Por estranha ironia de uma vida de
andarilho da consultadoria, cabe-me falar do êxito eleitoral socialista a
partir do Funchal, mas não há contradição. Apesar das diferenças notórias entre
as duas autonomias, a dos Açores e da Madeira, elas constituem a meu ver uma
das mais significativas realizações da democracia portuguesa. Podemos assinalar
na progressão das autonomias desvios, alguns sinais de despesismo controlado,
excessos infraestruturais, posso aceitar. Mas não me venham a dizer que são
especificidades das autonomias, longe disso. Nada mais do que o poder central não
tenha estimulado com o seu próprio exemplo.
Na minha vida de profundo contacto
com as autonomias, há dois aspetos que sempre me impressionaram: a qualidade de
algum pensamento político nos Açores, assente numa sólida base cultural, e de
partes relevantes da administração pública regional na Madeira, contrastando
esta com o folclore da sua principal liderança política. Aliás, a liderança política
de Alberto João Jardim é no plano interno, nacional e regional, bem diferente
da sua imagem e prática exterior, ou seja a que é desenvolvida em instituições
internacionais.
Mas o que me traz aqui hoje é o
destaque das eleições açorianas e sobretudo a mestria com que Carlos César
arquitetou a sua sucessão, num ato eleitoral em que, mesmo dada a conhecida
influência da situação nacional, o PSD ainda reforçou a sua votação. E, neste
caso, não pode deixar-se de reconhecer a elevação de todo o processo eleitoral,
a qualidade do singelo discurso de vitória de Vasco Cordeiro preparando tempos
difíceis e a difícil situação em que Berta Cabral se viu envolvida com a
aceleração da queda e desorientação do governo de Passos Coelho. Ou seja, uma
vez mais a autonomia açoriana dá mostras de consolidação, pondo em sentido possíveis
vendilhões das autonomias refugiados no alibi da consolidação orçamental.

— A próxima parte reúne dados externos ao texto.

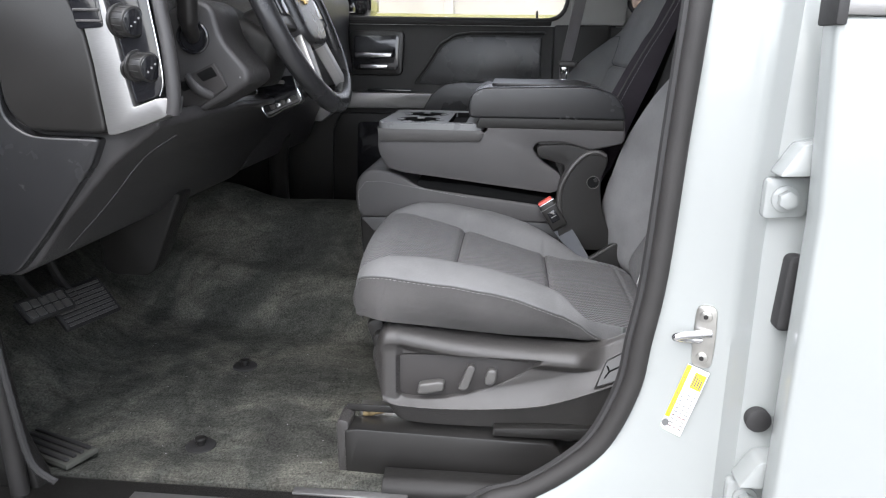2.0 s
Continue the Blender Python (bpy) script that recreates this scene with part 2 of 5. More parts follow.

Isso não significa que o modelo
açoriano não enfrente desafios sérios nos próximos tempos. A dupla
ultraperiferia açoriana, o seu caráter longínquo e a fragmentação territorial
exigirão sempre uma almofada pública. Mas o desafio principal é conseguir que
essa almofada pública não iniba, antes promova uma dinamização empresarial mais
eficaz, valorizando mais o conhecimento, a singularidade ambiental da Região, a
sua inserção geoestratégica territorial e a melhoria de qualificações de ativos
entretanto observada. Esperemos que Vasco Cordeiro esteja consciente destes
desafios e mobilize um executivo nesse sentido.